An employment appeal tribunal made the ruling and it could set a new precedent for what homecare workers should be paid for.

The decision comes in the wake of a Unison newsbreak that nearly 200,000 domiciliary workers were being paid less than the minimum wage as they were not paid for the time taken between visits.

The employment appeal tribunal found BJP Home Support, a homecare provider in Guisborough in the north-east of England, should have paid its employee for the time spent travelling between homecare visits and for the “sleepover” shifts she did at the house of three people with Down’s syndrome.

Already solicitors are warning that this ruling could have implications for the whole homecare sector: “To comply with this ruling, many care providers will have to change their existing working arrangements. The consequences for non-compliance include civil penalties and criminal sanctions,” one has warned.

This emerging case law is no doubt going to pose considerable operating challenges.

Bottom line: Fees will have to rise if businesses are to survive if the definition of ‘working time’ is upheld.

Norman Lamb was reported in the Guardian as saying: “We want to build a fairer society, and that’s why we believe it is unacceptable for any employer to break the minimum wage law. We know there are too many examples of social care organisations paying people less than the minimum wage by not taking account of travel times and the government has already taken steps to crack down on this.”

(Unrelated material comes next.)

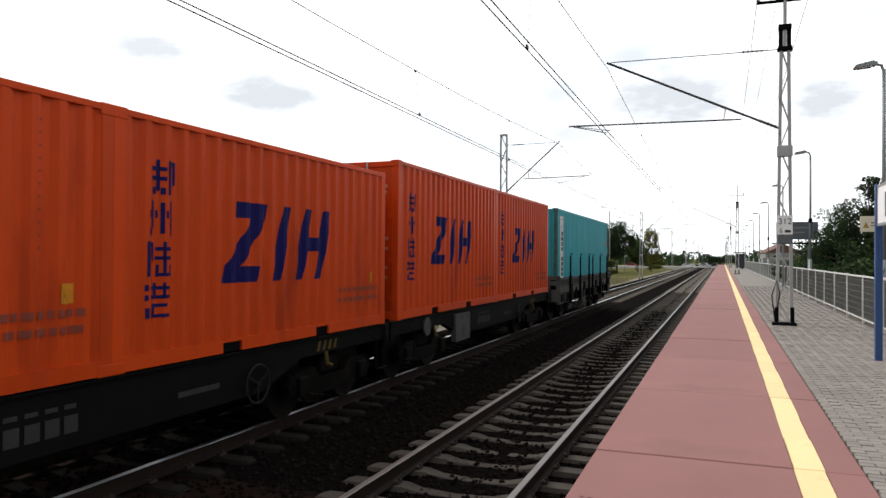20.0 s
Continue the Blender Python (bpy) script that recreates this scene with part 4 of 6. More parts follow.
def container(name, label, L, H, paint, marks, door_at, post=None, pockets=False, group="containers on the train"):
    """A corrugated steel box: rails, posts, castings, walls, doors. marks: (name, material, outlines on the side). door_at: +1 or -1 along y."""
    t = thing(name, label, "container", group)
    half, post = L / 2 - 0.15, post or paint
    for s in (-1, 1):
        g = Geo()
        ys = [-half]
        for k in range(int(2 * half / PITCH) + 1):
            ys += [y for y in (-half + PITCH * (k + u) for u in (0.26, 0.50, 0.76, 1.0)) if y < half]
        ys.append(half)
        vs = [(s * (CW / 2 - wave(y, half)), y, z) for y in ys for z in (0.15, H - 0.07)]
        g.add(vs, [(2 * i, 2 * i + 1, 2 * i + 3, 2 * i + 2) for i in range(len(ys) - 1)])
        part("side_wall", g, paint, t)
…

Perhaps the government also needs to consider how, with ever-increasing restriction on budgets, these providers are going to pay.

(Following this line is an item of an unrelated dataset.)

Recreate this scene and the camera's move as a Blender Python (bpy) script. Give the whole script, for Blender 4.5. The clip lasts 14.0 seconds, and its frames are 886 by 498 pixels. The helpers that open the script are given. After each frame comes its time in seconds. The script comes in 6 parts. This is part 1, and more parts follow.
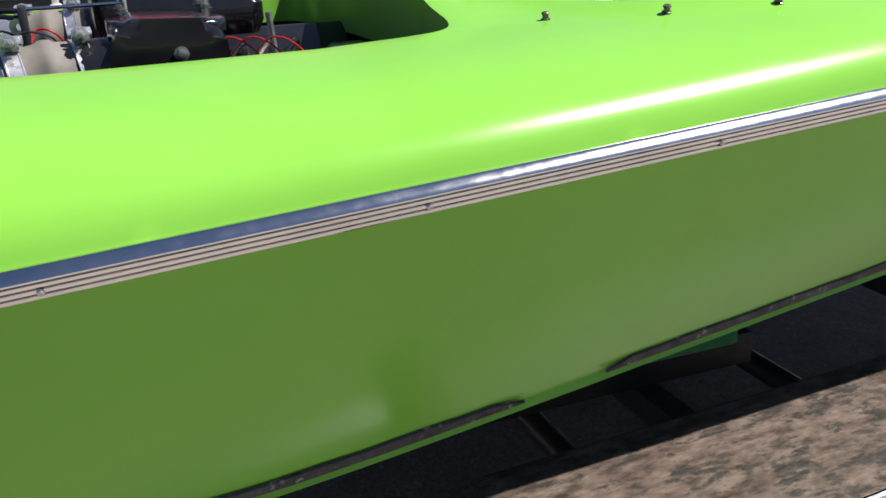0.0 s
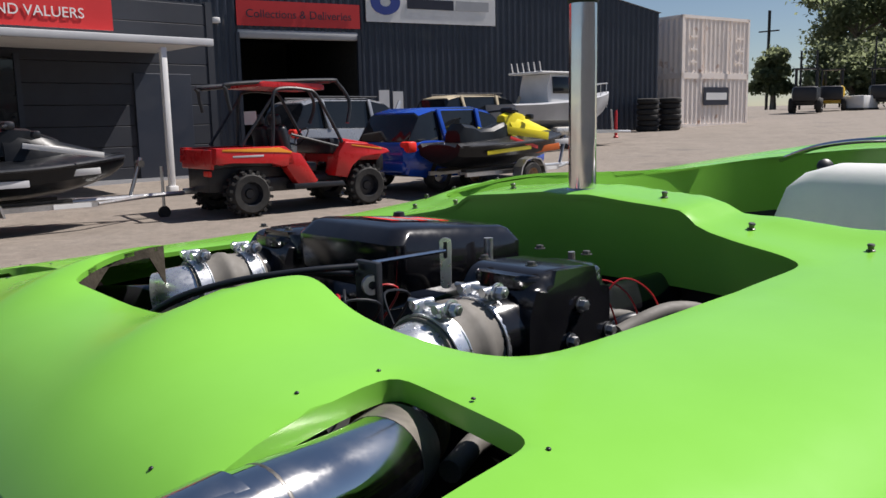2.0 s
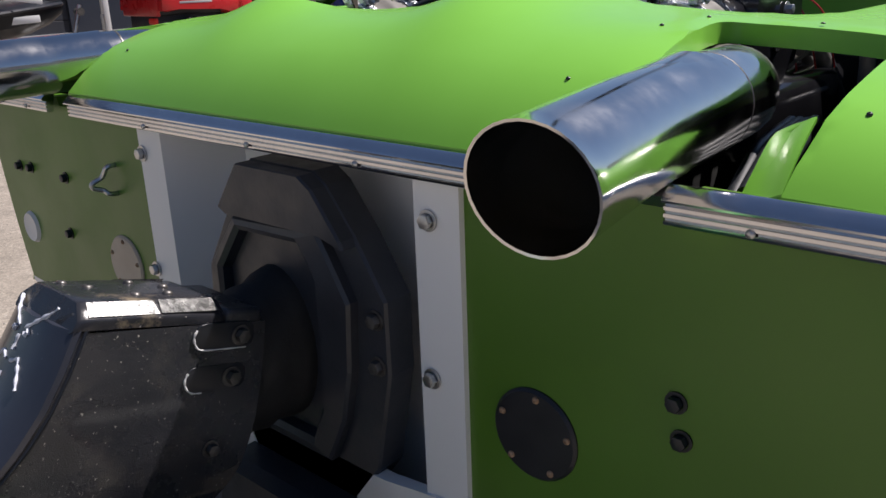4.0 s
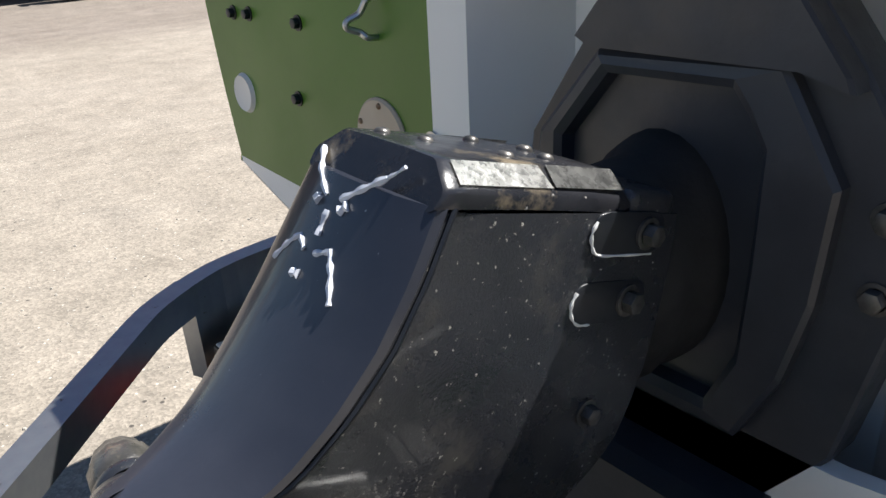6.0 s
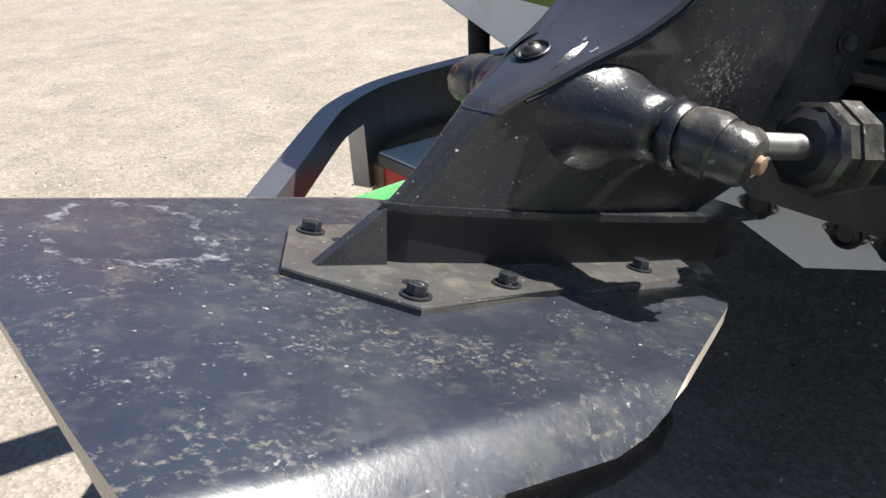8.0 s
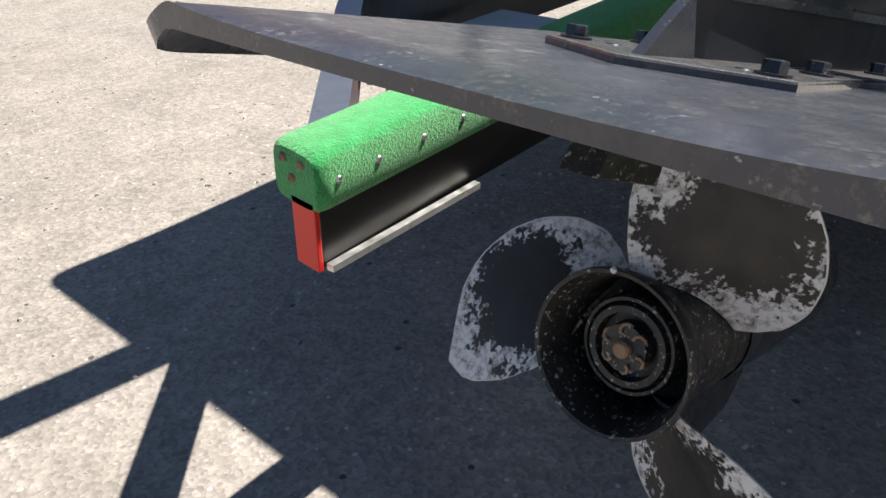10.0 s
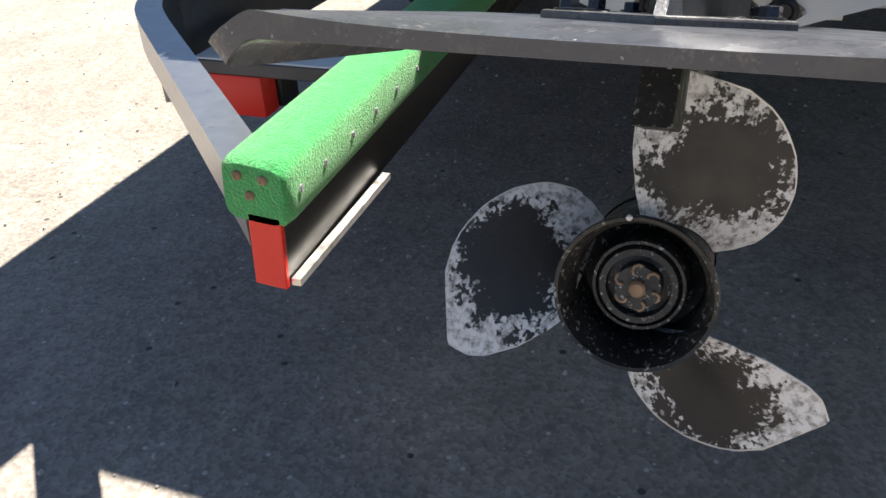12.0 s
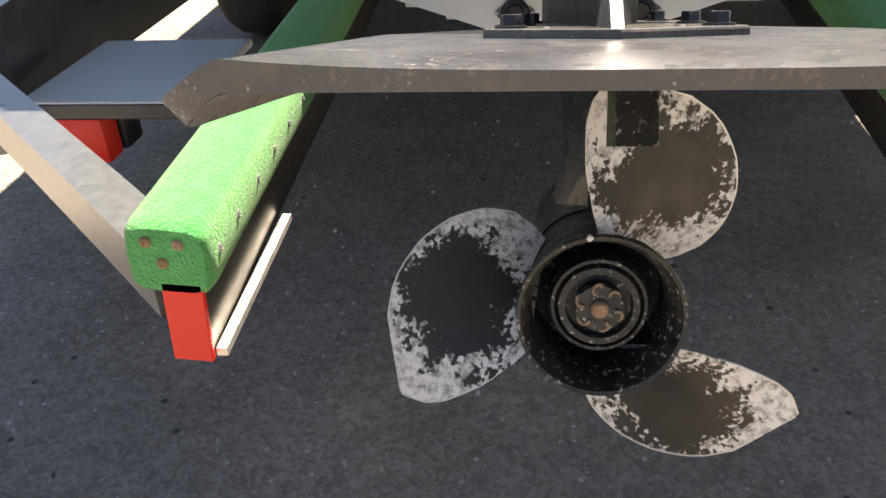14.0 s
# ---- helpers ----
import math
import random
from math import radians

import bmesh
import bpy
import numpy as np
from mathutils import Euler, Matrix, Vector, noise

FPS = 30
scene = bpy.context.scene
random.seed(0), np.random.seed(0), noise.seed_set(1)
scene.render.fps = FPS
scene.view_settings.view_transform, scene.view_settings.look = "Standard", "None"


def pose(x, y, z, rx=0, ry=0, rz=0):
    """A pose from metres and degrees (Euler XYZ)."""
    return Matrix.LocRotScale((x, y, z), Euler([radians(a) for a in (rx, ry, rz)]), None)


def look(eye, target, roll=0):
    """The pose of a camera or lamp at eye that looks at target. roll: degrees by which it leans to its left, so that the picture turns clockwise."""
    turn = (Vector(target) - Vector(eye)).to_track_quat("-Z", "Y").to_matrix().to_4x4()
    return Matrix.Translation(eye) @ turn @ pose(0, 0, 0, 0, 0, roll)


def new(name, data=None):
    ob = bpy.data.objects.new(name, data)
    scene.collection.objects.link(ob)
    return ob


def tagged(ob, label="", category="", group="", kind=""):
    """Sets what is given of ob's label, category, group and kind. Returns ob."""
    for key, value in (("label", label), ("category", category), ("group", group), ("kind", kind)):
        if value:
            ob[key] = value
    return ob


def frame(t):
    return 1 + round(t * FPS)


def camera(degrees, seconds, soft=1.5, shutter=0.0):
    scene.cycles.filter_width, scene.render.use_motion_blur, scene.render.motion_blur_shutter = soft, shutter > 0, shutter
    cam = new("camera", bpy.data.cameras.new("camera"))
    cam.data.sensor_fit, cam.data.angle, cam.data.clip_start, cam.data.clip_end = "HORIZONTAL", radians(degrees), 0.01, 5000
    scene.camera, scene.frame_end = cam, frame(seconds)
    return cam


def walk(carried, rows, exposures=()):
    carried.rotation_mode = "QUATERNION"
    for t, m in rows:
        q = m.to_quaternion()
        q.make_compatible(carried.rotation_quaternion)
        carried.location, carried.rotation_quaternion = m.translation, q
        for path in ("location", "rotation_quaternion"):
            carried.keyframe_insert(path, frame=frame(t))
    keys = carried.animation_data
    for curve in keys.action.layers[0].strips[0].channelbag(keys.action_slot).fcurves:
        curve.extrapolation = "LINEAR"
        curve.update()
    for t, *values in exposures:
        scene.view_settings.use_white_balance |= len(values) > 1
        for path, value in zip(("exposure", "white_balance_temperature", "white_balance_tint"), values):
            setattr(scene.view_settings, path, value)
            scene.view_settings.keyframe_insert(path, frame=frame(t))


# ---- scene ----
cam = camera(56.2, 14.0)
# the camera's path: seconds, eye, target, roll
PATH = [
    (0, (0.57, -1.741, 1.329), (1.299, -0.029, 0.596), -1.7),
    (0.5, (0.298, -1.586, 1.404), (1.113, 0.124, 0.763), -1.5),
    (0.7, (0.195, -1.49, 1.43), (1.094, 0.205, 0.865), -1.6),
    (1, (0.108, -1.423, 1.474), (1.112, 0.232, 0.971), -1.3),
    (1.5, (-0.062, -1.224, 1.445), (1.136, 0.337, 1.087), -1.3),
    (2, (-0.219, -1.093, 1.415), (1.133, 0.349, 1.109), -1.2),
    (2.5, (-0.367, -1.046, 1.394), (1.048, 0.307, 0.984), -1.2),
    (3, (-0.488, -1.01, 1.355), (0.929, 0.271, 0.763), -1.6),
    (3.5, (-0.595, -0.968, 1.296), (0.822, 0.299, 0.676), -1.9),
    (3.7, (-0.621, -0.936, 1.265), (0.795, 0.331, 0.64), -2.0),
    (5.8, (-0.55, -0.432, 1.079), (0.592, 1.03, 0.332), -3.1),
    (6, (-0.572, -0.424, 1.062), (0.561, 1.016, 0.261), -2.8),
    (6.5, (-0.633, -0.43, 1.011), (0.446, 0.925, 0.011), -1.9),
    (7, (-0.688, -0.45, 0.975), (0.315, 0.855, -0.16), -1.9),
    (7.5, (-0.803, -0.474, 0.931), (0.222, 0.856, -0.155), -2.1),
    (8, (-0.946, -0.465, 0.877), (0.145, 0.964, 0.002), -2.1),
    (8.3, (-1.001, -0.453, 0.858), (0.108, 0.997, 0.04), -2.1),
    (8.5, (-1.033, -0.433, 0.825), (0.075, 1.014, 0.003), -2.4),
    (9, (-1.079, -0.353, 0.78), (0.009, 1.051, -0.139), -2.8),
    (9.2, (-1.087, -0.33, 0.775), (0.014, 1.044, -0.174), -3.0),
    (11.3, (-1.21, -0.157, 0.778), (0.292, 0.68, -0.243), -2.9),
    (11.5, (-1.217, -0.139, 0.783), (0.305, 0.647, -0.248), -3.2),
    (12, (-1.259, -0.077, 0.782), (0.325, 0.564, -0.257), -3.3),
    (12.5, (-1.292, -0.045, 0.749), (0.36, 0.384, -0.293), -2.8),
    (13, (-1.269, -0.045, 0.767), (0.412, 0.254, -0.275), -2.9),
    (13.5, (-1.231, -0.022, 0.762), (0.455, 0.253, -0.279), -2.9),
    (14, (-1.226, 0.028, 0.781), (0.465, 0.269, -0.26), -3.3),
]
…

And what about the issue of retrospective claims? I dread to think of the domino effect this ruling will have on those who actually need the caring. Perhaps the government priorities on spending needs to change as it stage manages the wages of people it does not employ.

And before I’m shot: No, I’m not defending poor, law-breaking pay, but my role with West Midlands Care Association demands me being a realist.

Answers please . . . where is the extra funding coming from to maintain these potential salary rises?